_Data for this exercise_.
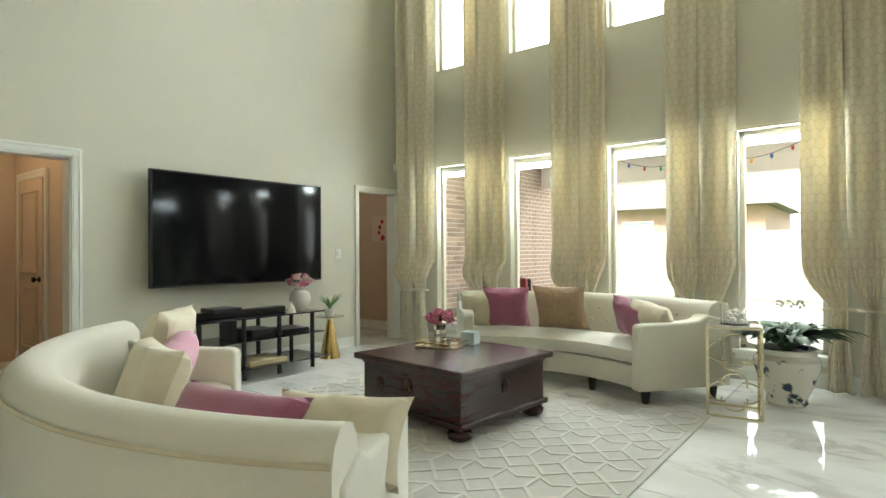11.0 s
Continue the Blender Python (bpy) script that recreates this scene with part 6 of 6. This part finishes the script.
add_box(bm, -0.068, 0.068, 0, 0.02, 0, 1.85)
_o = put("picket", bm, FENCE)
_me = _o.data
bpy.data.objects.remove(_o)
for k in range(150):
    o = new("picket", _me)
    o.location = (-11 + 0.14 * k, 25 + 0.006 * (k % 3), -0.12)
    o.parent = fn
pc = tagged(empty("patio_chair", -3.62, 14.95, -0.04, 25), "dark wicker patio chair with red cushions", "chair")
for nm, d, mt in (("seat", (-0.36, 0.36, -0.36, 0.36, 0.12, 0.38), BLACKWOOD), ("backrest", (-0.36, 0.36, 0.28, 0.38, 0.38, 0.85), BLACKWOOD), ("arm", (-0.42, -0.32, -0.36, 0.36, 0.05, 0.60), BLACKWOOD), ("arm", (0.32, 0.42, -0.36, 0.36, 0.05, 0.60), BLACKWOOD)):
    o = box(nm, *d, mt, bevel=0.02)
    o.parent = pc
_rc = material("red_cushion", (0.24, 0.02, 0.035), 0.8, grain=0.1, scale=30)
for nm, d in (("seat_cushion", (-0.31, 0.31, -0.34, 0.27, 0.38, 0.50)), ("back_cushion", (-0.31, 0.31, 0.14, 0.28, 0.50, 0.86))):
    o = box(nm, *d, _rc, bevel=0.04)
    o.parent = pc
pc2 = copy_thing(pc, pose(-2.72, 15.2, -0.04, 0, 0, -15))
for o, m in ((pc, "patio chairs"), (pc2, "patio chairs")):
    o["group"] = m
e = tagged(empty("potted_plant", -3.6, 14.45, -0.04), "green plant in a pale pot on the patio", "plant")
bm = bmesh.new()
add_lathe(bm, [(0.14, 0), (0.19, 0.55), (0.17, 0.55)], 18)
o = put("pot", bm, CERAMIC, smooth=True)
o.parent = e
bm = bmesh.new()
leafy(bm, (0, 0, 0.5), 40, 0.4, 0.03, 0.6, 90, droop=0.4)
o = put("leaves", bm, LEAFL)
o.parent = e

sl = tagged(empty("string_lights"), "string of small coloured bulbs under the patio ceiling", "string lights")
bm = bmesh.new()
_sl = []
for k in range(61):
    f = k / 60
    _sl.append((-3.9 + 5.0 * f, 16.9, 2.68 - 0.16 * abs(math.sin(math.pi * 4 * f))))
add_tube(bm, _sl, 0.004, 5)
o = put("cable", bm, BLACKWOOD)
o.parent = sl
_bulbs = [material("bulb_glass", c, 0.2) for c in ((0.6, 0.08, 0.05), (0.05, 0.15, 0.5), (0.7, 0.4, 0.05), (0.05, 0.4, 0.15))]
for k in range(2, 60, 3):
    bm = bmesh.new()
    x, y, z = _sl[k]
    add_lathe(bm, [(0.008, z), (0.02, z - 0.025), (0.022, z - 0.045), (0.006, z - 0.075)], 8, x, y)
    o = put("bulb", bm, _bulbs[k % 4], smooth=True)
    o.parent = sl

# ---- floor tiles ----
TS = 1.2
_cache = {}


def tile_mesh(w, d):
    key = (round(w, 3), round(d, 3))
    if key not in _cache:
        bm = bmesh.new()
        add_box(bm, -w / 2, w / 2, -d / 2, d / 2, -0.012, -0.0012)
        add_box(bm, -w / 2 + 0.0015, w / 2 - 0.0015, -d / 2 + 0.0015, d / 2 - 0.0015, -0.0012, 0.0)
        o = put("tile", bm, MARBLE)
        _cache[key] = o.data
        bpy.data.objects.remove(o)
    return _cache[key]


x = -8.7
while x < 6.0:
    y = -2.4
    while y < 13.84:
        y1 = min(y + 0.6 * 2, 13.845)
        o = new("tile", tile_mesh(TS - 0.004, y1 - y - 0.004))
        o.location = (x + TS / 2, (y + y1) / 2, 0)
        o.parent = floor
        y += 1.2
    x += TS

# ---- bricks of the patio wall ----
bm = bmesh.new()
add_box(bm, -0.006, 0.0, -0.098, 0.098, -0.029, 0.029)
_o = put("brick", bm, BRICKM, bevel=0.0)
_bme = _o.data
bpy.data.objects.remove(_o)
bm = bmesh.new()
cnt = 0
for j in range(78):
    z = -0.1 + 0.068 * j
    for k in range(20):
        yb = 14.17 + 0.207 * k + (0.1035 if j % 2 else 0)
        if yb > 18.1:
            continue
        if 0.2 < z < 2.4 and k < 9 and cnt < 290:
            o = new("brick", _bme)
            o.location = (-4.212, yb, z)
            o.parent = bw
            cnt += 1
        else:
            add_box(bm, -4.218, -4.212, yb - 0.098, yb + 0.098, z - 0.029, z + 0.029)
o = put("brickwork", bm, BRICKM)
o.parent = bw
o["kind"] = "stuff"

...

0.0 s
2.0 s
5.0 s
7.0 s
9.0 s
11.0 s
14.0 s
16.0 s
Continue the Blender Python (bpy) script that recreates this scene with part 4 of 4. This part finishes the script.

_Aim_.
Copy out each line of the material that holds the word "Python".

_In response_.
Continue the Blender Python (bpy) script that recreates this scene with part 6 of 6. This part finishes the script.
Continue the Blender Python (bpy) script that recreates this scene with part 4 of 4. This part finishes the script.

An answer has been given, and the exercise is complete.